Если атрибут протяженности, таким образом, выражает картезианско-механистическое начало спинозовского учения о бытии, то более сложны функции другого атрибута субстанции — «бесконечной способности мышления (cogitatio)», объективно существующей в природе. Уяснить эти функции можно, принимая во внимание прежде всего рассмотренные в предшествующей главе особенности рационалистической методологии Спинозы с ее сугубо неисторическим истолкованием человеческого мышления, в особенности в его высшей, теоретической деятельности. В этом главном своем аспекте понятие мышления, представляющееся совершенно бестелесной деятельностью, употребляется Спинозой в общем в его картезианском содержании. Однако вместе с тем при более полном выявлении функции рассматриваемого атрибута необходимо помнить и о родословной спинозовского учения о бытии, далеко не совпадающего с картезианским.
А эта родословная, как уже подчеркивалось выше, была прежде всего пантеистической. Пантеизм же в свою очередь был одним из выражений еще более широкого историко-философского явления, которое можно назвать органицизмом. Под органицизмом мы понимаем здесь такую интерпретацию мира, которая так или иначе уподобляет его организму. Поскольку таким организмом является прежде всего человеческий организм, органицизм нередко приобретал форму антропоморфизма, то есть истолкования природы по аналогии с человеком, с его особенностями и с его действиями. История философии убеждает, что различные органистические аналогии, с необходимостью присущие религиозно-мифологическому мировоззрению, были унаследованы от него и философской мыслью. В древности они были очень сильными, сохраняясь и впоследствии, даже когда философия, развиваясь в связи с научным знанием, в своей интерпретации природы начинала опираться на аналитические методы исследования, раскрывающие чисто физическое, независимое от человека и его сознания содержание ее предметов и явлений.

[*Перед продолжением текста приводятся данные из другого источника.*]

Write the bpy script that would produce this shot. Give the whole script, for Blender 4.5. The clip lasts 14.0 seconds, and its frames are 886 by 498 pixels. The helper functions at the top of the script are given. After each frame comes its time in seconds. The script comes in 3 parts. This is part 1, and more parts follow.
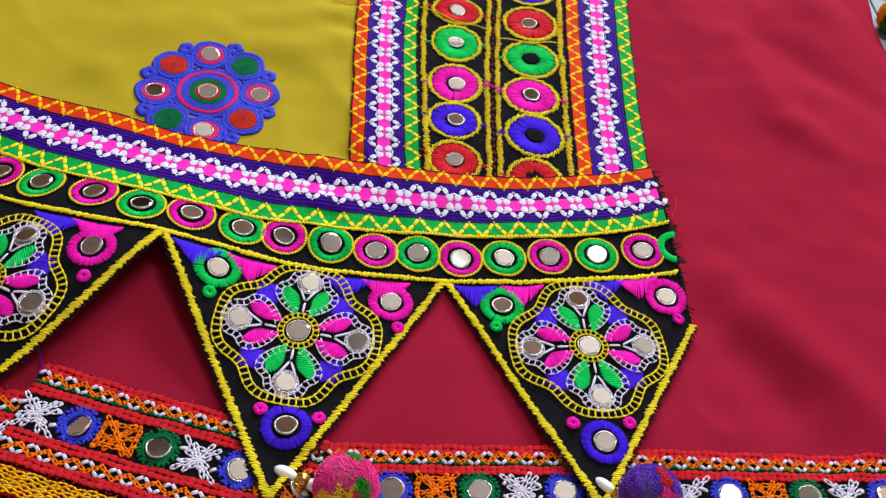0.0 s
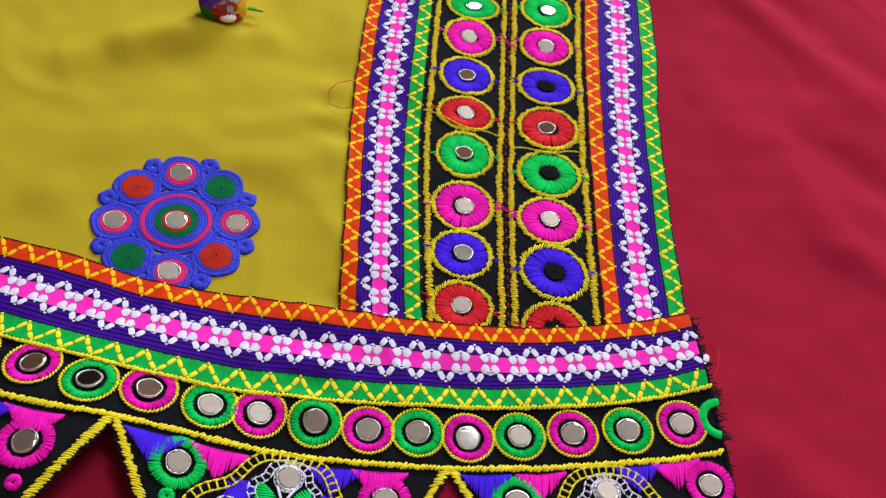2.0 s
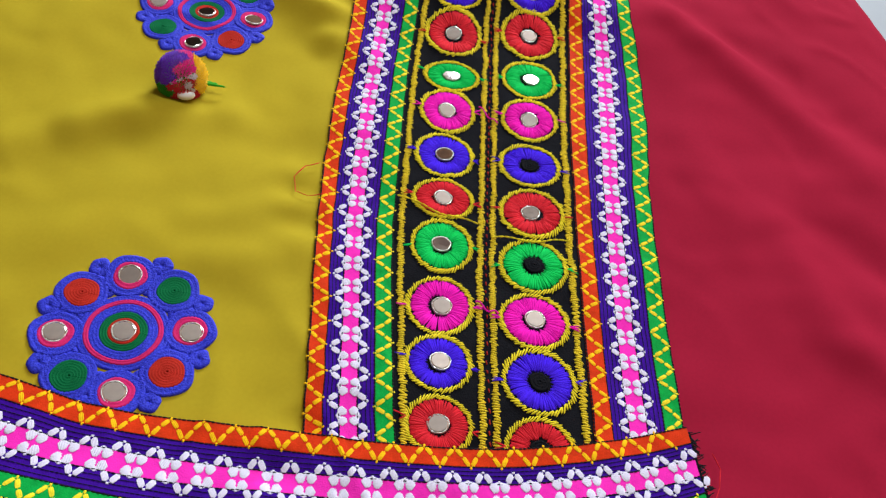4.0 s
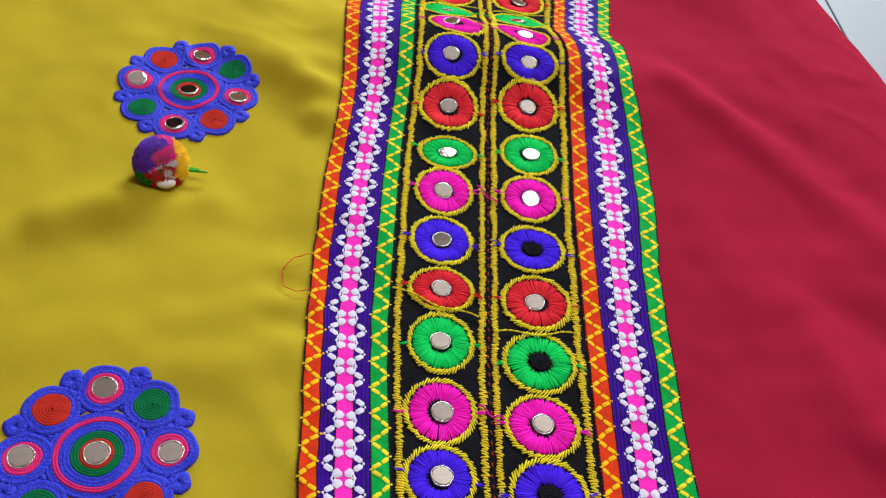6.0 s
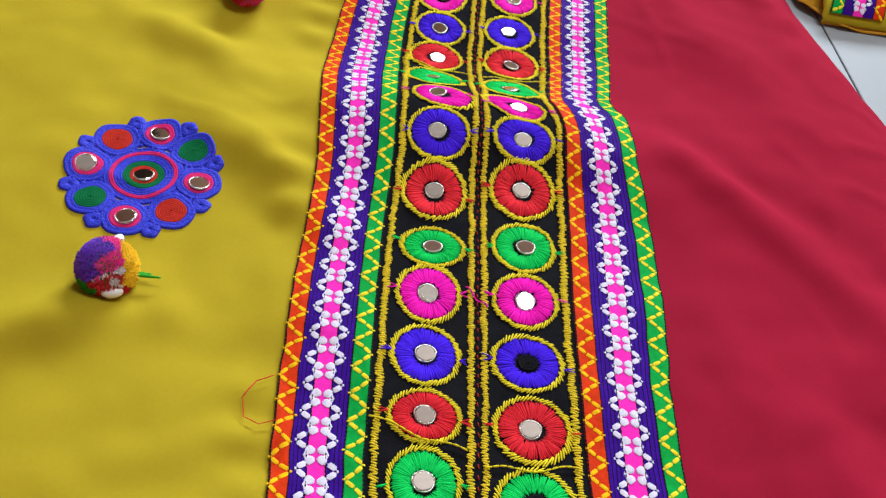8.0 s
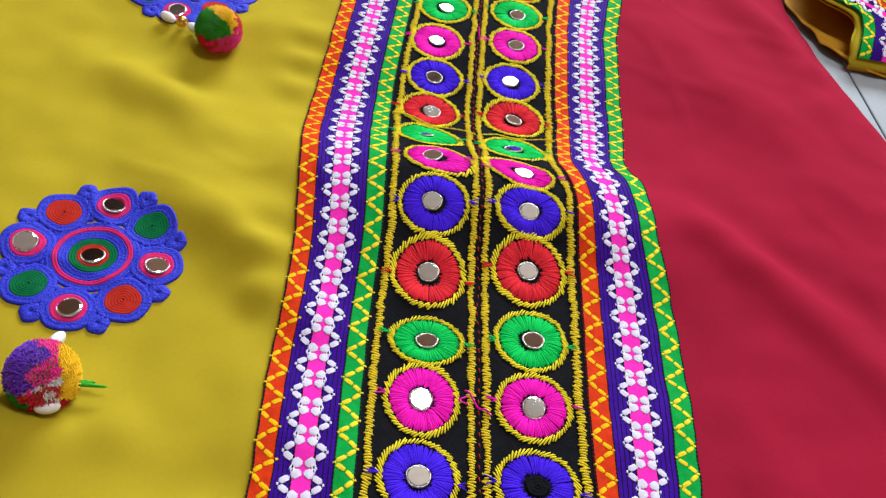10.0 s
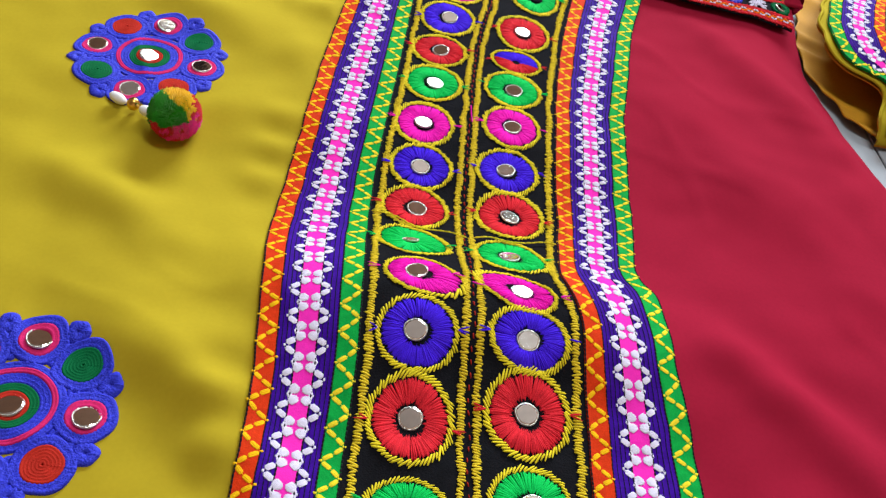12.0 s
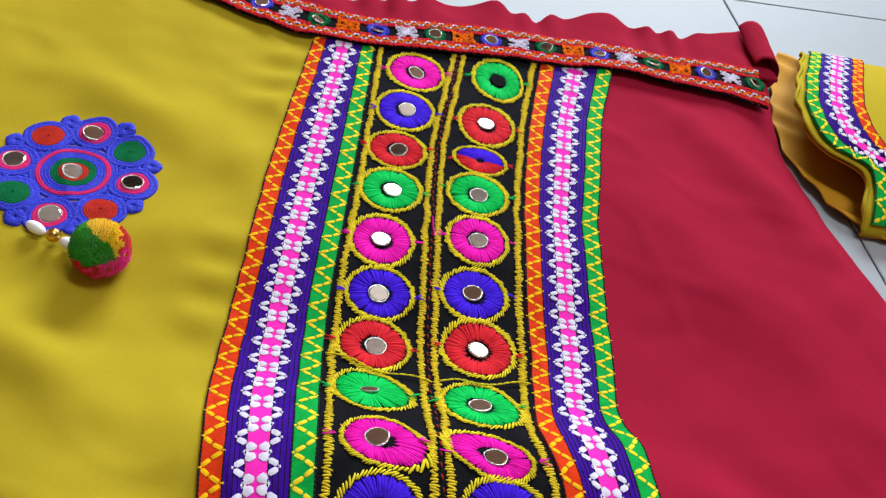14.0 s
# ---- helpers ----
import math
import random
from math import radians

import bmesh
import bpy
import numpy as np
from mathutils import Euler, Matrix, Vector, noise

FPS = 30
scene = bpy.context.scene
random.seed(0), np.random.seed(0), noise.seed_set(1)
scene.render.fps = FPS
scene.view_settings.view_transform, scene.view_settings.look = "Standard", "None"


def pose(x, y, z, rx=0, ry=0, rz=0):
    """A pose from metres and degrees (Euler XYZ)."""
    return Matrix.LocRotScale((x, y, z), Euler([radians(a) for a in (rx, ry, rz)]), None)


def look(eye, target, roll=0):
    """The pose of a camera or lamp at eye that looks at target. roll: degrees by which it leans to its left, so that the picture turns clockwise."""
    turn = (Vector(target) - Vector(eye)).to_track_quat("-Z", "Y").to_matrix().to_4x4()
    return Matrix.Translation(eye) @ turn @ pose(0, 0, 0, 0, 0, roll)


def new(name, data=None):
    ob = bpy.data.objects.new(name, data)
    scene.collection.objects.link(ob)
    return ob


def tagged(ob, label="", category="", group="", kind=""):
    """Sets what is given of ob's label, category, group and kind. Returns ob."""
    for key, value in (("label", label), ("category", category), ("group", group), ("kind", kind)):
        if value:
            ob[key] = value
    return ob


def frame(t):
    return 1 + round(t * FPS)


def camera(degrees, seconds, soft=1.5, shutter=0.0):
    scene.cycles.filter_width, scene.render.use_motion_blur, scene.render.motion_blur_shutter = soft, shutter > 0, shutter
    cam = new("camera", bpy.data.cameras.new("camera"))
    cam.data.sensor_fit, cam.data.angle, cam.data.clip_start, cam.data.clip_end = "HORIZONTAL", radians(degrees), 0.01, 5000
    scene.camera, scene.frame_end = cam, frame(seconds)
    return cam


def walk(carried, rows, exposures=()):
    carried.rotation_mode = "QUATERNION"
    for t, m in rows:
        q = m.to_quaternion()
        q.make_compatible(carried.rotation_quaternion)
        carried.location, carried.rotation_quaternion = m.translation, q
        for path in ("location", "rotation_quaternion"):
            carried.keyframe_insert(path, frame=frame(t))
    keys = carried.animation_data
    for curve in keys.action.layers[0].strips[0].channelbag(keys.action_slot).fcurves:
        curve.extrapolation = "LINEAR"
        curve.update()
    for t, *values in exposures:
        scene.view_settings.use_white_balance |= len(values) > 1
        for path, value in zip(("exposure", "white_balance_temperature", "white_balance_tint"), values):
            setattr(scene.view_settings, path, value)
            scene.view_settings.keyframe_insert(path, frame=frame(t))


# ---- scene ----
cam = camera(51.1, 14.0, soft=1.3)
PATH = [
    (0, (-0.034, 0.004, 0.388), (0.109, 1.266, -1.157), 12.5),
    (0.5, (-0.039, 0.026, 0.388), (0.106, 1.285, -1.159), 12.9),
    (1, (-0.041, 0.053, 0.386), (0.097, 1.314, -1.161), 12.9),
    (1.5, (-0.045, 0.079, 0.383), (0.1, 1.342, -1.161), 13.2),
    (2, (-0.042, 0.114, 0.378), (0.101, 1.38, -1.164), 13.1),
    (2.5, (-0.036, 0.132, 0.379), (0.109, 1.405, -1.157), 13.0),
    (3, (-0.036, 0.15, 0.377), (0.126, 1.432, -1.15), 13.6),
    (3.5, (-0.038, 0.164, 0.376), (0.131, 1.447, -1.148), 13.8),
    (6, (-0.043, 0.222, 0.372), (0.127, 1.562, -1.103), 12.3),
    (6.5, (-0.043, 0.237, 0.372), (0.135, 1.576, -1.102), 12.6),
    (7, (-0.042, 0.253, 0.37), (0.143, 1.599, -1.098), 12.8),
    (7.5, (-0.042, 0.272, 0.365), (0.145, 1.627, -1.094), 12.9),
    (8, (-0.042, 0.299, 0.364), (0.149, 1.654, -1.094), 13.0),
    (8.5, (-0.039, 0.321, 0.363), (0.156, 1.676, -1.095), 13.0),
    (11, (-0.047, 0.408, 0.331), (0.175, 1.802, -1.086), 14.4),
    (11.5, (-0.041, 0.431, 0.331), (0.182, 1.829, -1.081), 14.5),
    (12, (-0.042, 0.457, 0.329), (0.188, 1.857, -1.081), 14.6),
    (12.5, (-0.047, 0.475, 0.335), (0.197, 1.873, -1.075), 14.9),
    (13, (-0.042, 0.487, 0.336), (0.253, 1.896, -1.052), 15.1),
    (13.5, (-0.04, 0.513, 0.341), (0.261, 1.918, -1.05), 15.3),
    (14, (-0.046, 0.537, 0.34), (0.27, 1.944, -1.046), 15.8),
]
walk(cam, [(t, look(eye, target, roll)) for t, eye, target, roll in PATH], [(0.0, -0.04), (2.5, -0.16), (6.5, -0.16), (8.5, -0.10), (11.5, -0.13), (14.0, -0.26)])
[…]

Одно из важнейших проявлений органистического истолкования мира — гилозоистические воззрения, свойственные в сущности большинству философов древности. Греческий термин «гилозоизм» означает «жизнь вещества, материи». Стремясь определить источник психического, духовного, философы наделяли жизнью все предметы и явления природы. Физическое с этой точки зрения невозможно без психического. Существовали различные формы гилозоизма. Не входя здесь в их рассмотрение, укажем, что с ними оказывался связанным пантеизм как в античности, так и в эпоху Возрождения. Приближая бога к природе, многие натурфилософы Ренессанса в противоположность христианскому креационизму, который человеческую душу рассматривал в качестве высшего результата божественного творчества, возвращались к античным представлениям о всеобщей распространенности духовного, психического начала. Таковы, например, воззрения Джордано Бруно, несомненно оказавшего влияние на Спинозу и в этом отношении.
О гилозоизме Спинозы свидетельствует одна категорическая формулировка «Этики», утверждающая, что индивидуумы природы «хотя и в различных степенях, однако же все одушевлены» (8, 1, 414).
Оценивая спинозовский гилозоизм в целом, приходится констатировать его значительное отличие от гилозоизма Бруно и других ренессансных натурфилософов. Он не носит такого упрощенного характера, какой был у них связан, например, с признанием неоплатоновской мировой души как главного источника природной одушевленности и движения. Картезианско-механистическое истолкование последнего исключало эту идею. Подлинный смысл гилозоизма Спинозы, поскольку о нем все же приходится говорить, связан не со стремлением подчеркнуть природные источники чувственной, сенситивной деятельности человека, что занимало очень большое место у ренессансных натурфилософов. Этот момент, если он и имел место у Спинозы, то в общем незначительное, вполне согласующееся с той небольшой ролью, какую, с точки зрения автора «Этики», играет опытное знание во всей системе теоретической деятельности человека.